Police Chaplin Retains Job Despite Uproar over Calling Homosexuality a Sin

(Charisma News) Officials in a Michigan community have decided not to fire a volunteer police chaplain for saying homosexuality is a sin, but ordered the police chief to bring in more chaplains to represent a wider religious viewpoint.  Tom Hansen, who has been the Ferndale Police Department's lone chaplain for several years, has been under fire for comments he made earlier this year while opposing Motor City Pride, a gay pride event in the city located near Detroit, "The Royal Oak Daily Tribune" reported.  In addition to characterizing homosexuality as sin, the pastor of Bethel Missionary Baptist Church said the gay lifestyle was an "abomination to the Lord."  The city received more than 100 letters about Hansen's remarks after Soulforce took on the issue in July, when members of the pro-gay religious group met several times with Hansen, asking him to retract his statements, apologize or resign.  Hansen refused.   Several clergy members defended Hansen's right to speak out on issues, but some disagreed with his biblical interpretation that homosexuality is a sin.  The Ferndale City Council recently passed a resolution that said Hansen's anti-gay remarks were "callous, outdated and hostile" and an affront to its gay community.

Voice of the Martyrs Launches Legal Defense Fund

A year ago, 17 members of the South China Church (an unregistered denomination in mainland China), including the church’s founder Gong Shengliang, were put on trial for various false charges, including rape, assault and for being members of an illegal cult.  For each of the families of the 17 who are originally arrested, the cost of their legal defense has forced them and, in many cases, their close relatives, into financial bankruptcy.
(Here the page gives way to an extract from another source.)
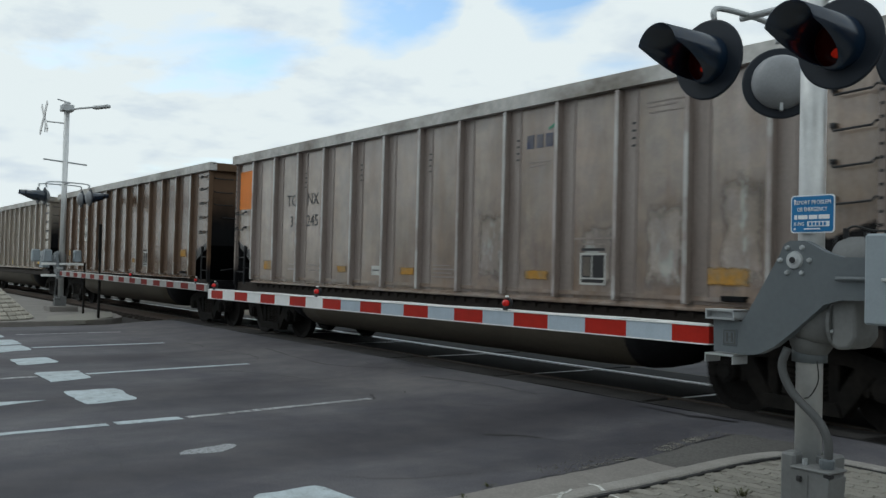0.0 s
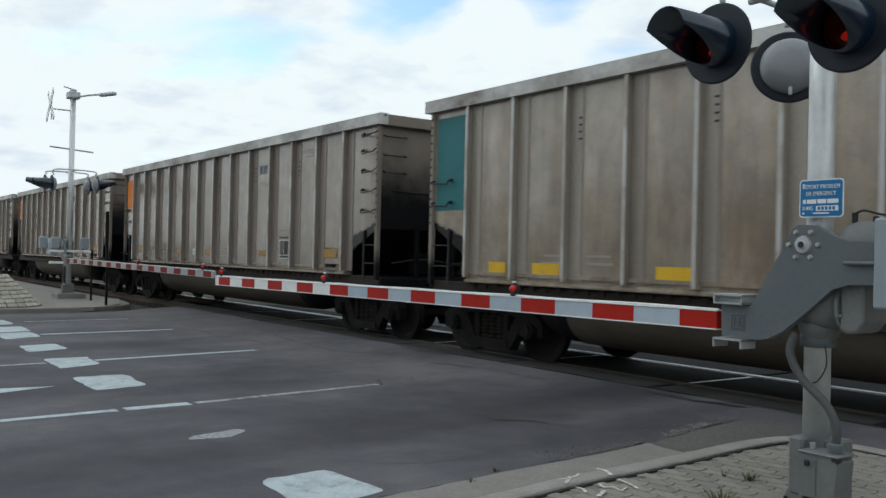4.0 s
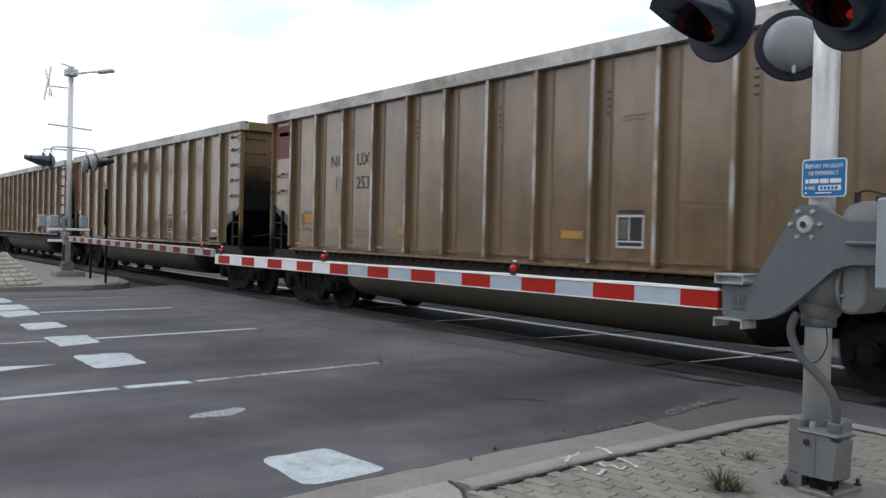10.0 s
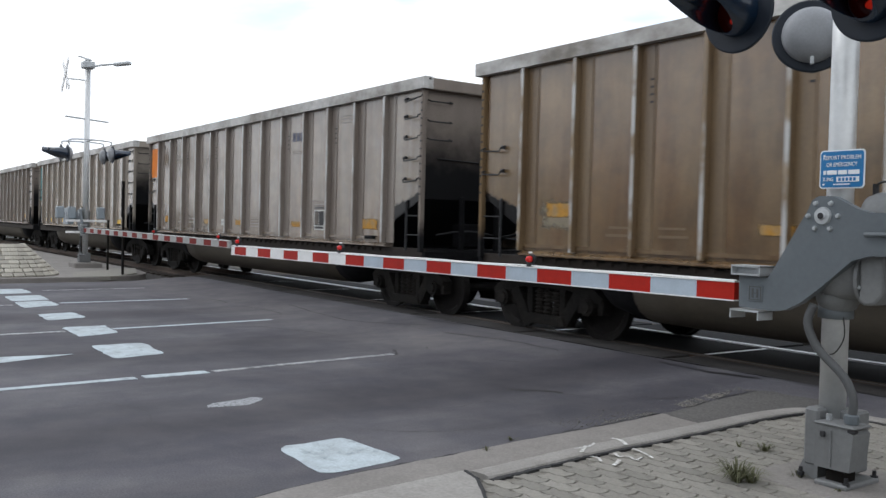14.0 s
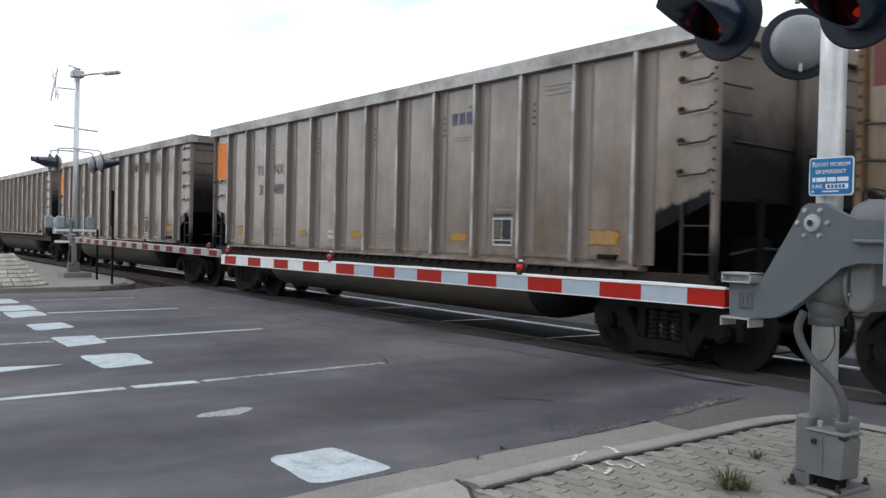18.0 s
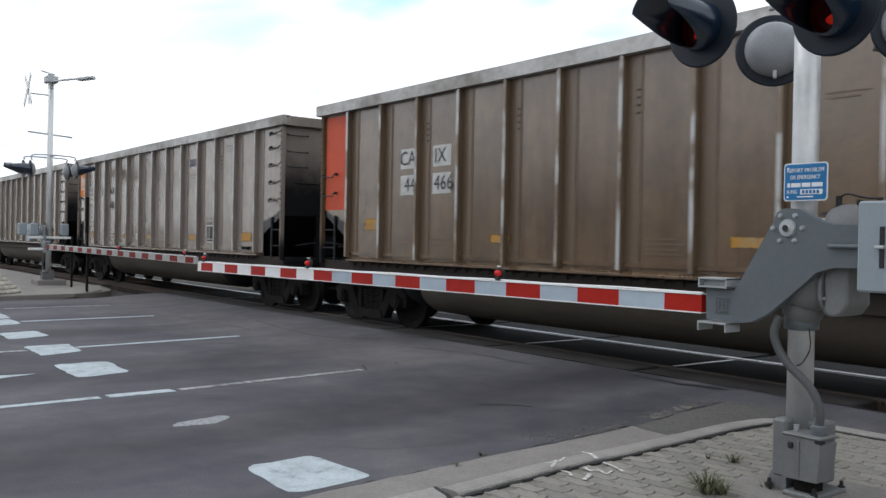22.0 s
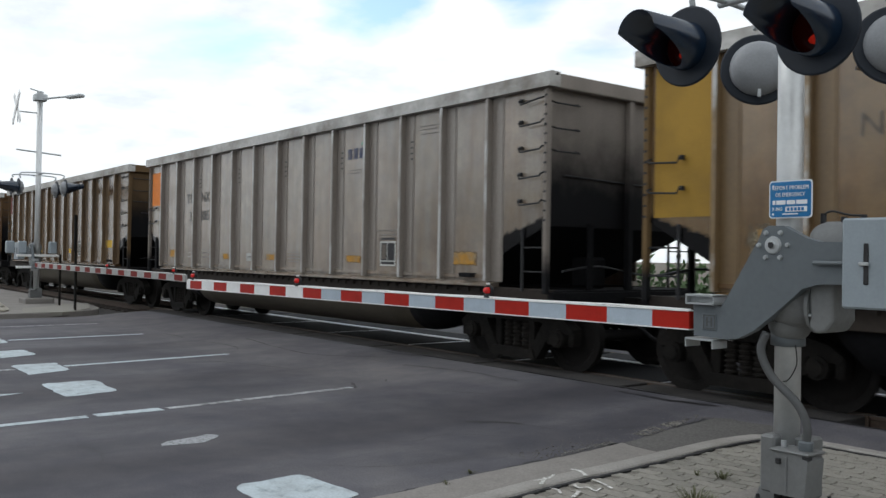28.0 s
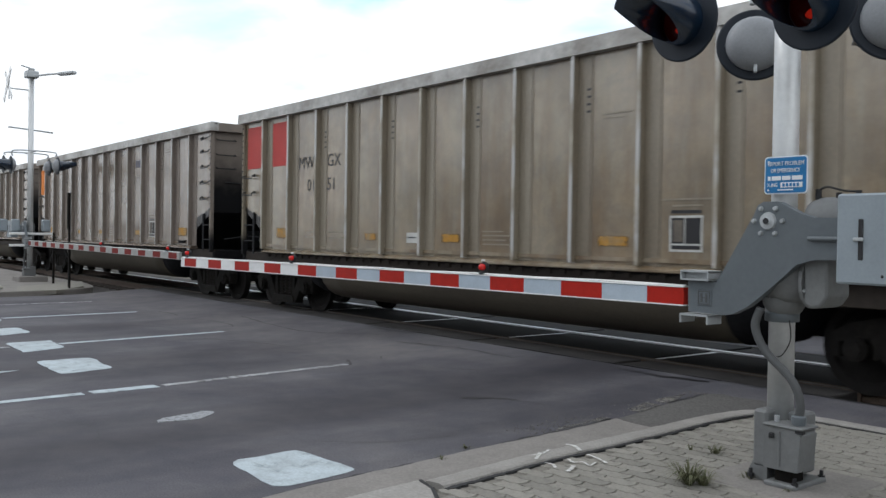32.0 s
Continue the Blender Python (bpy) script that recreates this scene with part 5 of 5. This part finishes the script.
    if kind == "sprayed":
        part("sprayed_patch", cloud_patch(7, 1.0, 0.75), DARK_SPRAY, car, "dark sprayed patch", m=pose(-3.75, Y_FACE, 1.55))
        part("sprayed_patch", cloud_patch(9, 0.75, 0.85), DARK_SPRAY, car, "dark sprayed patch", m=pose(-2.70, Y_FACE - 0.001, 1.5))


STENCIL_GROUND = material("repainted_patch", (0.25, 0.215, 0.15), rough=0.7, grain=0.1, stain=0.5, stain_size=3, stain_colour=(0.18, 0.15, 0.11))
feathered(STENCIL_GROUND, 0.45, 0.15, 8.0)
first_car = build_car()
first_car.location.z = RAIL_Z
WHEEL_TURN = 360 / (2 * math.pi * 0.457)


def roll_wheels():
    """All wheels roll alike, so the first wheel's path is made before the cars are copied."""
    rows = [(n / 30, pose(0, 0, 0, 0, (run(n / 30) - run(0)) * WHEEL_TURN % 360)) for n in range(0, 961)]
    walk(WHEELS[0], rows)
    first = WHEELS[0].animation_data
    for other in WHEELS[1:]:
        other.rotation_mode = "QUATERNION"
        keys = other.animation_data_create()
        keys.action = first.action
        keys.action_slot = first.action_slot


TRAIN = {}


def build_train():
    roll_wheels()
    for k in CARS:
        TRAIN[k] = first_car if k == 0 else copy_thing(first_car, pose(k * PITCH, TRACK_Y, RAIL_Z))
    for k, (kind, text, colour) in CARS.items():
        car = TRAIN[k]
        dress(car, kind, text, k)
        for ob in car.children_recursive:
            ob.color = (*colour, 1)
        tagged(car, LABELS[kind])


build_train()


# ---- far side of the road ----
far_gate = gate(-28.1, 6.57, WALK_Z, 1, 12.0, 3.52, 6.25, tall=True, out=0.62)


def far_fittings():
    """Cross-buck, street light and brackets on the far mast."""
    for k, tilt in enumerate((45, -45)):
        part("crossbuck_blade", box(-0.6, 0.6, -0.012, 0.012, -0.08, 0.08, 0.004), TAPE_WHITE, far_gate, "white crossbuck blade", m=pose(MAST_X, -0.62 - 0.028 * k, 5.72) @ Matrix.Rotation(radians(tilt), 4, "Y"))
    part("crossbuck_arm", rod((MAST_X, -0.6, 5.62), (MAST_X, 0.0, 5.62), 0.02, 8), BRACKET, far_gate)
    part("crossbuck_arm", rod((MAST_X, -0.6, 5.3), (MAST_X, -0.6, 6.0), 0.016, 8), BRACKET, far_gate)
    part("step_bar", rod((MAST_X, -0.62, 4.5), (MAST_X, 0.62, 4.42), 0.024, 8), BRACKET, far_gate)
    lamp = part("lamp_arm", pipe(bowed([(MAST_X, 0, 6.02), (0.5, 0.22, 6.03), (1.15, 0.5, 6.02)]), 0.03, 8), BRACKET, far_gate, "tubular street light arm", smooth=True)
    part("lamp_head", box(-0.32, 0.32, -0.09, 0.09, -0.05, 0.05, 0.03), BRACKET, lamp, "flat grey luminaire", m=pose(1.4, 0.6, 6.0, 0, 0, 24))
    part("lamp_clamp", box(MAST_X - 0.17, MAST_X + 0.17, -0.17, 0.17, 5.98, 6.18, 0.02), BRACKET, far_gate)
    part("finial", rod((MAST_X, -0.28, 6.32), (MAST_X, 0.1, 6.24), 0.02, 8), BRACKET, far_gate)
    for z in (1.40, 1.06):
        part("bracket_bar", box(0.16, 0.26, -0.62, 0.60, z - 0.035, z + 0.035, 0.008), TAPE_WHITE, far_gate, "white cross bar of the gate mechanism")
    for y in (-0.75, -0.42, 0.42):
        part("relay_case", box(-0.12, 0.1, y - 0.11, y + 0.11, 1.46, 1.82, 0.03), LIGHT_GATE, far_gate, "grey relay case")
    part("foundation", box(-0.4, 0.4, -0.4, 0.4, -0.2, 0.16, 0.03), CONCRETE, far_gate, "dark weathered concrete foundation")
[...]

All their houses were demolished by Chinese authorities, church offerings were confiscated and all their useful assets were taken away by the local authorities.  Situations like this are not uncommon in nations where Christians are persecuted for their faith.  In many cases, Christians languish in prison simply because their families cannot afford decent legal representation.  Faced with this ever-increasing need, The Voice of the Martyrs has started a Legal Defense Fund to help insure that some of these courageous believers receive the best legal assistance possible under the circumstances.  In this way, Christians from around the world can practically “remember those in prison” (Hebrews 13:3), letting them know that they have not been forgotten.  Visit the Voice of the Martyrs website for more information.

Bethlehem Planning Christmas Celebrations Despite Military Curfew
Julie Stahl
( Bethlehem, the birthplace of Jesus, is hoping to celebrate a traditional Christmas, despite the fact that Israeli troops now have the Palestinian city under curfew, the city's mayor said on Tuesday.  Israel scrapped a Bethlehem-Gaza first agreement, whereby security in Bethlehem was returned to the Palestinian Authority.  The deal fell apart after a suicide bomber from the area blew up a bus in Jerusalem, killing eleven people.  Israeli troops entered Bethlehem and neighboring Beit Jala and Beit Sahour nearly two weeks ago in the hunt for terrorist operatives; they have described the area as a closed military zone.  Media reports this week suggested that the army intended to pull its troops out of Bethlehem before Christmas, but Israeli army chief-of-staff Lt.-General Moshe Ya'alon said that the timing of the army withdrawal would depend on the situation on the ground.  "The city is still under security restriction. As soon as the opportunity presents itself, our forces will pull back from the city," Ya'alon said.  Nevertheless, Bethlehem Mayor Hanna Nasser remained hopeful that the city, which has the largest Christian population of any city in the West Bank, would celebrate Christmas.